Error Free Teresa    • Ignoring Teresa's Un-American Swipe. All three evening newscasts last night discussed the controversy of Teresa Heinz Kerry telling a reporter to "shove it" when he asked Mrs. Kerry about her accusation that Republicans were "un-American," a quote caught on video tape. But CBS's Byron Pitts never let on that the journalist, the Pittsburgh Tribune-Review's Colin McNickle, had accurately quoted Mrs. Kerry saying "un-American." Pitts sidestepped Mrs. Kerry's evident error but branded the journalist as an ideologue. (See the Worst of the Day.)

    • Shy On "Shove It!" Coverage. Of the three broadcast Monday morning shows, only ABC's Good Morning America showed enough videotape for viewers to see how Mrs. Kerry first decried the "un-American traits" of Kerry opponents, only to deny she said "un-American." CBS held itself to just playing the words "shove it," while NBC's Campbell Brown would only say that "she reportedly told the reporter to, quote, 'Shove it!'"

    • Teddy's Next Tirade? Liberal Senator Ted Kennedy made the rounds on (almost) all the Monday network morning shows. CBS asked only softballs, calling Teddy the "grand marshal" of the convention. ABC aired a treacly tribute to the Kennedy "dynasty," but Diane Sawyer asked Ted if his rhetoric would be "reined in" by Team Kerry.

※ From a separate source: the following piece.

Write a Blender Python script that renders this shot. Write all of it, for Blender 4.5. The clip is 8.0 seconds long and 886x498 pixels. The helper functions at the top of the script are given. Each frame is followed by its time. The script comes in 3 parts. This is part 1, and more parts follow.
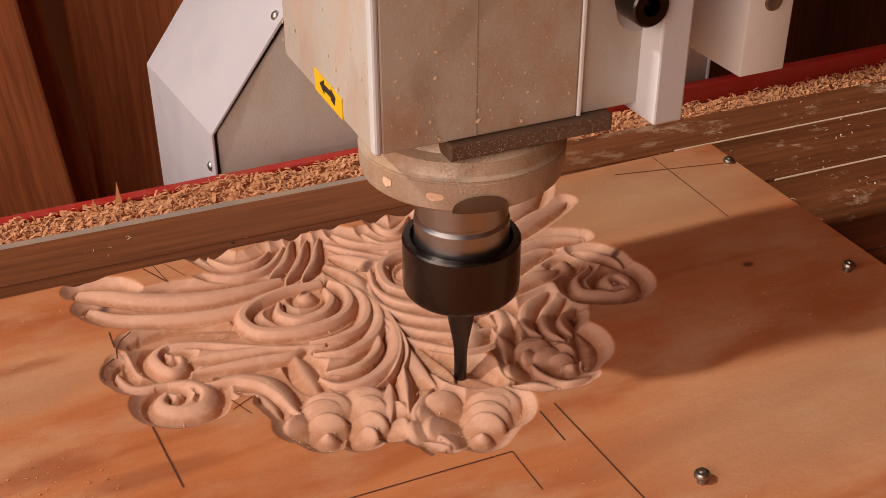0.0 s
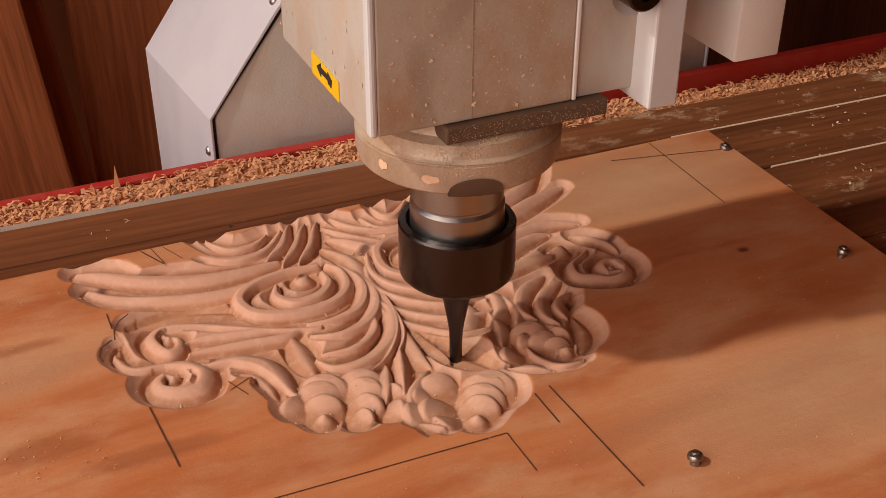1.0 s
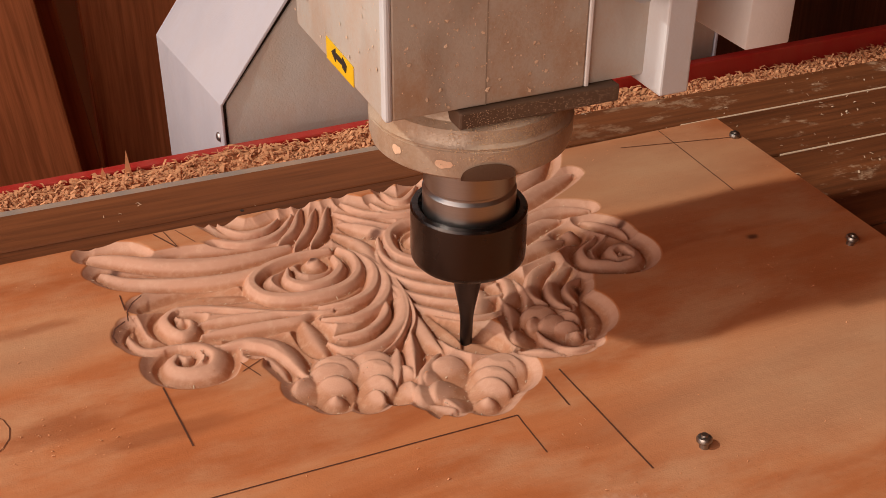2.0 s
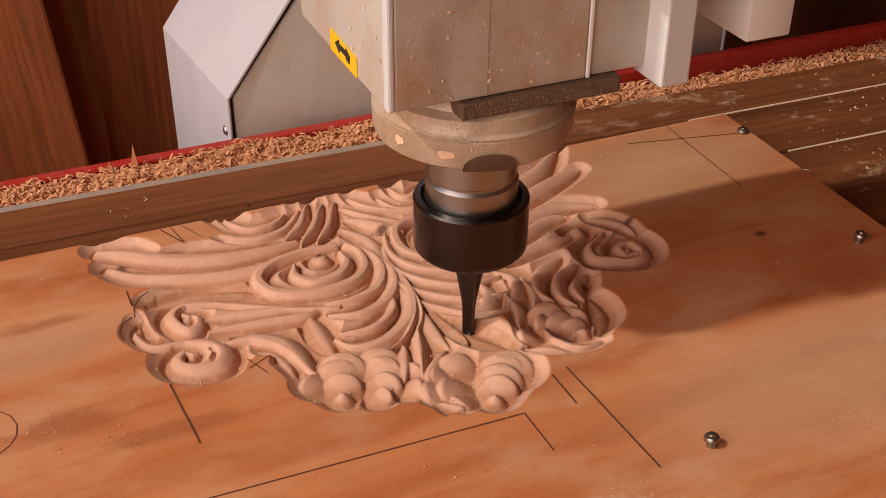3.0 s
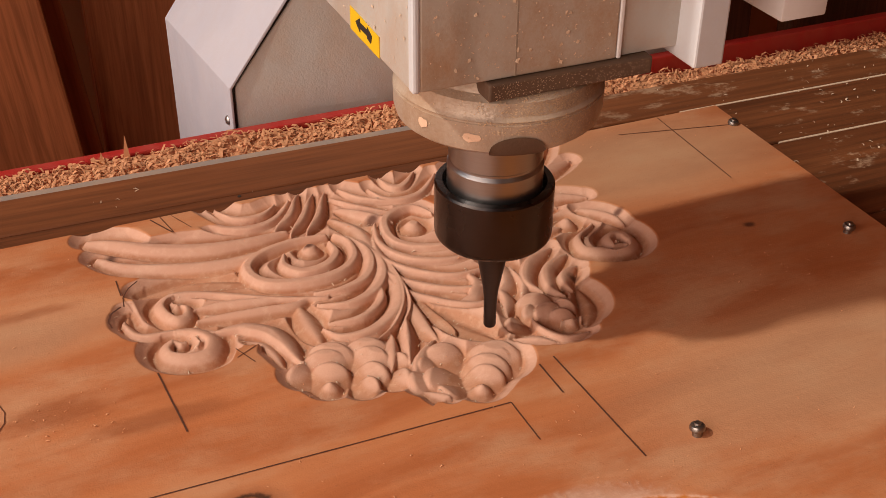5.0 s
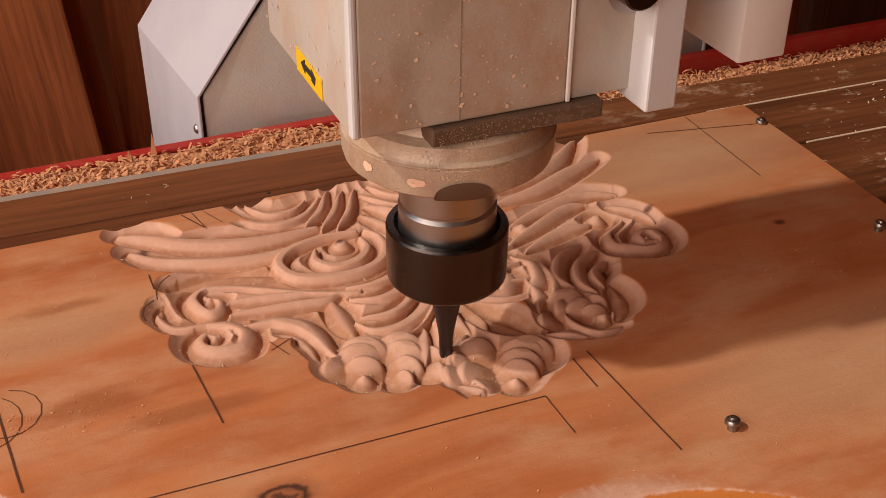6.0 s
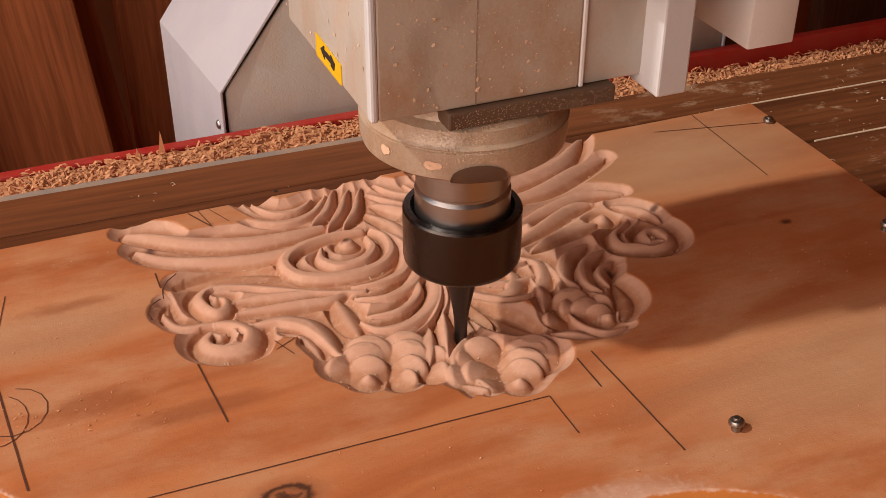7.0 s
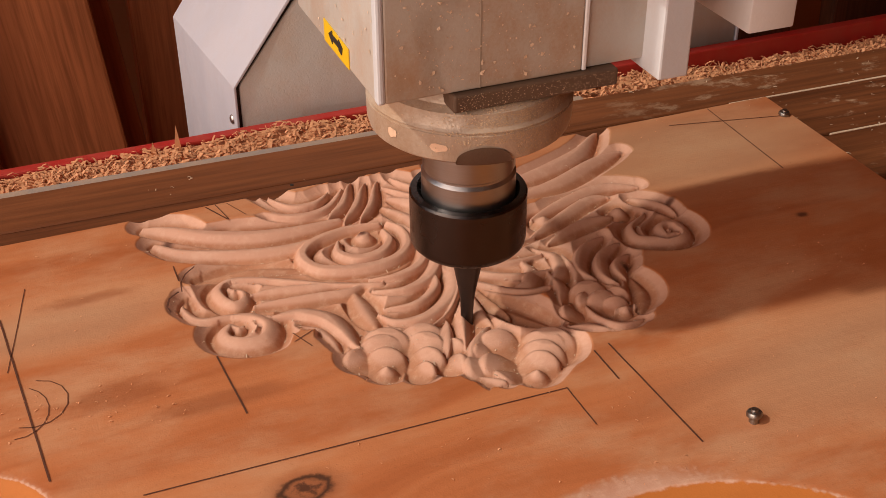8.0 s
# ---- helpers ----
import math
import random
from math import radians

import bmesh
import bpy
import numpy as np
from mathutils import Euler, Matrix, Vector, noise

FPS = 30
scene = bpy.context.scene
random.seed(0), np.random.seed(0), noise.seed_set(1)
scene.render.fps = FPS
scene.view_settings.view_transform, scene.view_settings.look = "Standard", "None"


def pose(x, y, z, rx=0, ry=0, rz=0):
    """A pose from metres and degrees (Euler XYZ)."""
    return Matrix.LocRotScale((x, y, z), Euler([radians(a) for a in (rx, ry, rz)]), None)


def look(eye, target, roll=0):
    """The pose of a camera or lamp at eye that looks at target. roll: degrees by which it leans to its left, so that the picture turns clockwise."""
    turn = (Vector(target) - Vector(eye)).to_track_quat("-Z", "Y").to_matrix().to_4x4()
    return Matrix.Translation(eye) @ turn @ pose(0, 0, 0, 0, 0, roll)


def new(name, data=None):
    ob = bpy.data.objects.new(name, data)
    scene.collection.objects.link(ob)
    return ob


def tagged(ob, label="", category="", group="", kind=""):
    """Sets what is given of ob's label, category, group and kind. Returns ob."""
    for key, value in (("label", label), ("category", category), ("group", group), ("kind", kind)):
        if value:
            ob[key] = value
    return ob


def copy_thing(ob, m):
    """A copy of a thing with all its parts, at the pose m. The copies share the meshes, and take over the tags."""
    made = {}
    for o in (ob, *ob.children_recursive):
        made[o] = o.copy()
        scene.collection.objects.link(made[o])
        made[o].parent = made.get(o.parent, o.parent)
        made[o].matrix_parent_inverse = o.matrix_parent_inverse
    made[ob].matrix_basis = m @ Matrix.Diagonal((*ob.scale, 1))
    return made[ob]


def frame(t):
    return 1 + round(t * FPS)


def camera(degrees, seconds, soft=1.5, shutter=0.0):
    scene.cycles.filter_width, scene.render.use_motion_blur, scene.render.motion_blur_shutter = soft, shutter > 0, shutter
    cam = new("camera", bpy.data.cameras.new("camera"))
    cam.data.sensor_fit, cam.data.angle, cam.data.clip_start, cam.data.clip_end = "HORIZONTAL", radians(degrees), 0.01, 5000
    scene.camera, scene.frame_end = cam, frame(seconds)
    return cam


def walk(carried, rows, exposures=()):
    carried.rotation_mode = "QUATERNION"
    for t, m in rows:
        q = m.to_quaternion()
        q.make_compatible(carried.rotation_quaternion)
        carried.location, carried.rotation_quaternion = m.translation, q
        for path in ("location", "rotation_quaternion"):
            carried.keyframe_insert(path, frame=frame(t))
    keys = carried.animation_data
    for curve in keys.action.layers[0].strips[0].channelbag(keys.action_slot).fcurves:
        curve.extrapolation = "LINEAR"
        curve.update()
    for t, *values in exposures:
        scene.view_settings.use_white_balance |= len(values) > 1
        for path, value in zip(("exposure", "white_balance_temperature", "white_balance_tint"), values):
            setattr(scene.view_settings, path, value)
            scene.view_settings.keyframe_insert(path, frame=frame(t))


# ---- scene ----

    • We Can't Wait for '08! Like the Kennedys, Hillary Rodham Clinton skipped FNC's Fox & Friends on Monday, with ABC, CBS, CNN and NBC reporters all worried that she may not get to run for President herself someday. None asked about other potential problems for Kerry: whether he's too liberal, soft on national security, or a flip-flopper.